* _Given instruction_
Retype exactly the lines from the one containing "3 of 5. More parts follow." through the last line of the records below, including both, and leave out any pictures.

* _Records for this exercise_
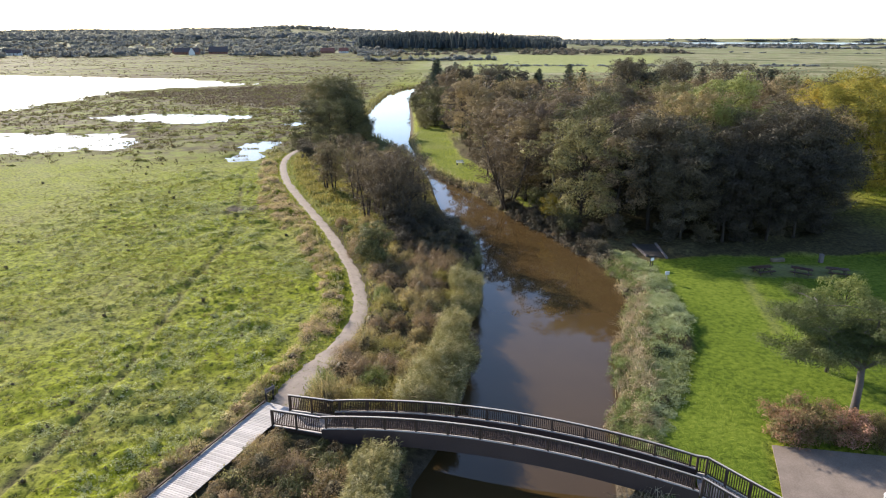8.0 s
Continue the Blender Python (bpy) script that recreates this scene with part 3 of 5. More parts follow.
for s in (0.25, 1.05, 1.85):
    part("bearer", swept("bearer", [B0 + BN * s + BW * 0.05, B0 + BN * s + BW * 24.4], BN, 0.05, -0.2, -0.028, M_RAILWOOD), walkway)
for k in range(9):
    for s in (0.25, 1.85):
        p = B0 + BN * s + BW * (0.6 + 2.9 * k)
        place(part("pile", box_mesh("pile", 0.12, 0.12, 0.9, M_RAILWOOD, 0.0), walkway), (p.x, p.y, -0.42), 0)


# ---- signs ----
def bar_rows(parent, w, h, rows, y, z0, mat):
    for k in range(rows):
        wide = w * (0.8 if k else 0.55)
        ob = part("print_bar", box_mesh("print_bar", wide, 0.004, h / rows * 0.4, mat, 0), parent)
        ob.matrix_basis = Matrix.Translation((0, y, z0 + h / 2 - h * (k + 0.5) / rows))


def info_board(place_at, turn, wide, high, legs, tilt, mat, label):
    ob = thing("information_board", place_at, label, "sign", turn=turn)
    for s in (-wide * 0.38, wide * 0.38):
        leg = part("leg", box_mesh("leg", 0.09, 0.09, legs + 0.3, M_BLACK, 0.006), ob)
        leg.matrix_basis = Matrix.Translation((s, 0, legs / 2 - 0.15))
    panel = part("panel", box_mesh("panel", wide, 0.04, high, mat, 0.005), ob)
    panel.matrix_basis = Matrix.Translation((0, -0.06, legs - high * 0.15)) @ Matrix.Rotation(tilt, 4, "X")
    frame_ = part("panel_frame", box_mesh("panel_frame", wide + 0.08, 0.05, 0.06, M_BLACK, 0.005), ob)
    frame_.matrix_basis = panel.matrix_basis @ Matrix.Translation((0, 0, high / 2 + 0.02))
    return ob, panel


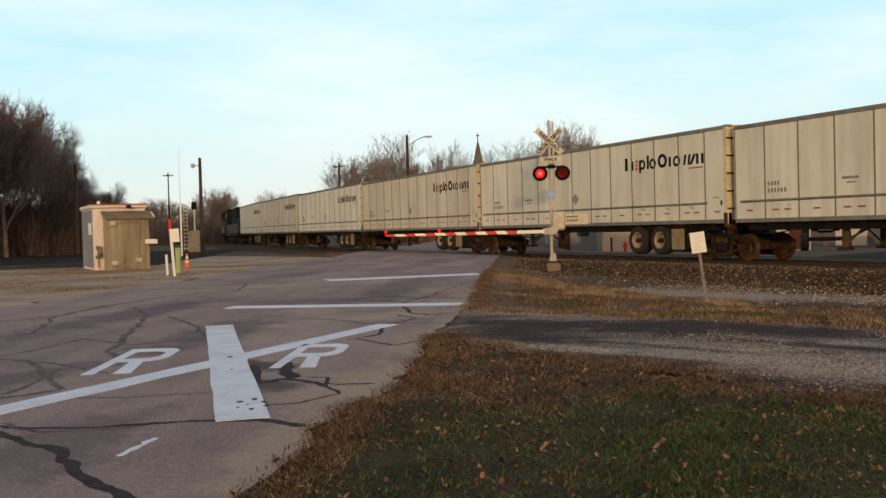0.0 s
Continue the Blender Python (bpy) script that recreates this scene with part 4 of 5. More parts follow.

* _Solution for this task_
Continue the Blender Python (bpy) script that recreates this scene with part 3 of 5. More parts follow.
for s in (0.25, 1.05, 1.85):
    part("bearer", swept("bearer", [B0 + BN * s + BW * 0.05, B0 + BN * s + BW * 24.4], BN, 0.05, -0.2, -0.028, M_RAILWOOD), walkway)
for k in range(9):
    for s in (0.25, 1.85):
        p = B0 + BN * s + BW * (0.6 + 2.9 * k)
        place(part("pile", box_mesh("pile", 0.12, 0.12, 0.9, M_RAILWOOD, 0.0), walkway), (p.x, p.y, -0.42), 0)


# ---- signs ----
def bar_rows(parent, w, h, rows, y, z0, mat):
    for k in range(rows):
        wide = w * (0.8 if k else 0.55)
        ob = part("print_bar", box_mesh("print_bar", wide, 0.004, h / rows * 0.4, mat, 0), parent)
        ob.matrix_basis = Matrix.Translation((0, y, z0 + h / 2 - h * (k + 0.5) / rows))


def info_board(place_at, turn, wide, high, legs, tilt, mat, label):
    ob = thing("information_board", place_at, label, "sign", turn=turn)
    for s in (-wide * 0.38, wide * 0.38):
        leg = part("leg", box_mesh("leg", 0.09, 0.09, legs + 0.3, M_BLACK, 0.006), ob)
        leg.matrix_basis = Matrix.Translation((s, 0, legs / 2 - 0.15))
    panel = part("panel", box_mesh("panel", wide, 0.04, high, mat, 0.005), ob)
    panel.matrix_basis = Matrix.Translation((0, -0.06, legs - high * 0.15)) @ Matrix.Rotation(tilt, 4, "X")
    frame_ = part("panel_frame", box_mesh("panel_frame", wide + 0.08, 0.05, 0.06, M_BLACK, 0.005), ob)
    frame_.matrix_basis = panel.matrix_basis @ Matrix.Translation((0, 0, high / 2 + 0.02))
    return ob, panel


0.0 s
Continue the Blender Python (bpy) script that recreates this scene with part 4 of 5. More parts follow.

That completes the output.